Hi, I am Danny Merkx, long time student and now finally employee at this wonderful university. Having studied Public Administration and then Artificial Intelligence I have been at different faculties finally ending up at yet another here at the Faculty of Arts. It is a very natural place to end up however, as the field of language and speech technology offers more than enough challenges for those interested in AI.
My work on computational modelling work started with my thesis on modelling the use of durational information in speech recognition. During my thesis I also got the opportunity to do an internship at the Jelinek Memorial Workshop on Speech and Language Technology at Carnegie Mellon University. Here we worked on multi-modal learning of word embeddings using speech and images. Multi-modal learning builds on the idea that people’s representations of semantics are not just based on text sources (as are most conventional word embeddings). In fact we can all see our environment and understand speech far before we learn to read. This approach got me interested in vector semantics and became a starting point for my PhD research.

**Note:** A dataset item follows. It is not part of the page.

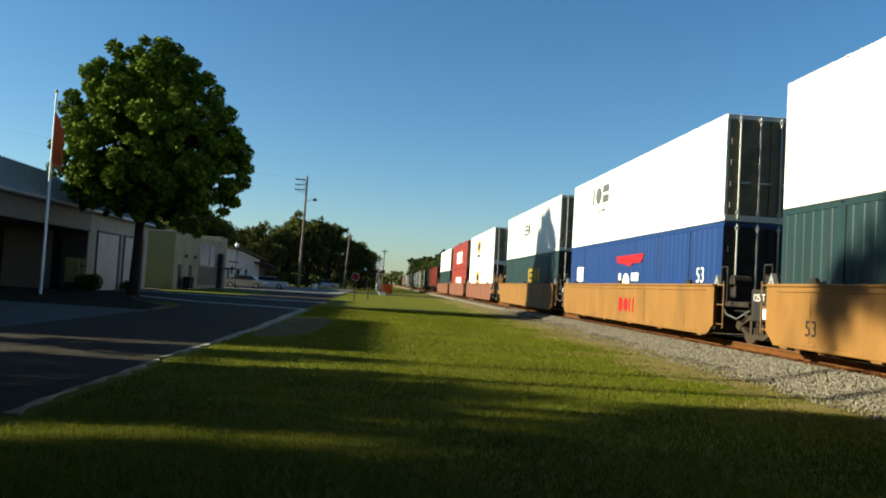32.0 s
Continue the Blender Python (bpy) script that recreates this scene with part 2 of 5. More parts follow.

As a member of the Language in Interaction consortium involved in the Big Question 1 project I will investigate computational models of the mental lexicon. Word vector representations such as the Skip-Gram model, GloVe and DeViSE all make the claim to result in vectors embedded in a rich semantic space. However there is a lack of universal evaluation metrics for this claim. Understanding what it even means for a representation to be ‘semantic’ and being able to evaluate different approaches on equal footing is essential to understanding how we can improve our methods for creating semantic embeddings.
My first starting point will be the semantics of numbers. We know quite well what it means for there to be ‘two’ or ‘three’ of something, what ‘more’ and ‘less’ mean and there’s even a relatively clear definition of more abstract concepts as ‘few’ and ‘many’. My goal is to build a system able to learn these concepts from combined visual and auditory information.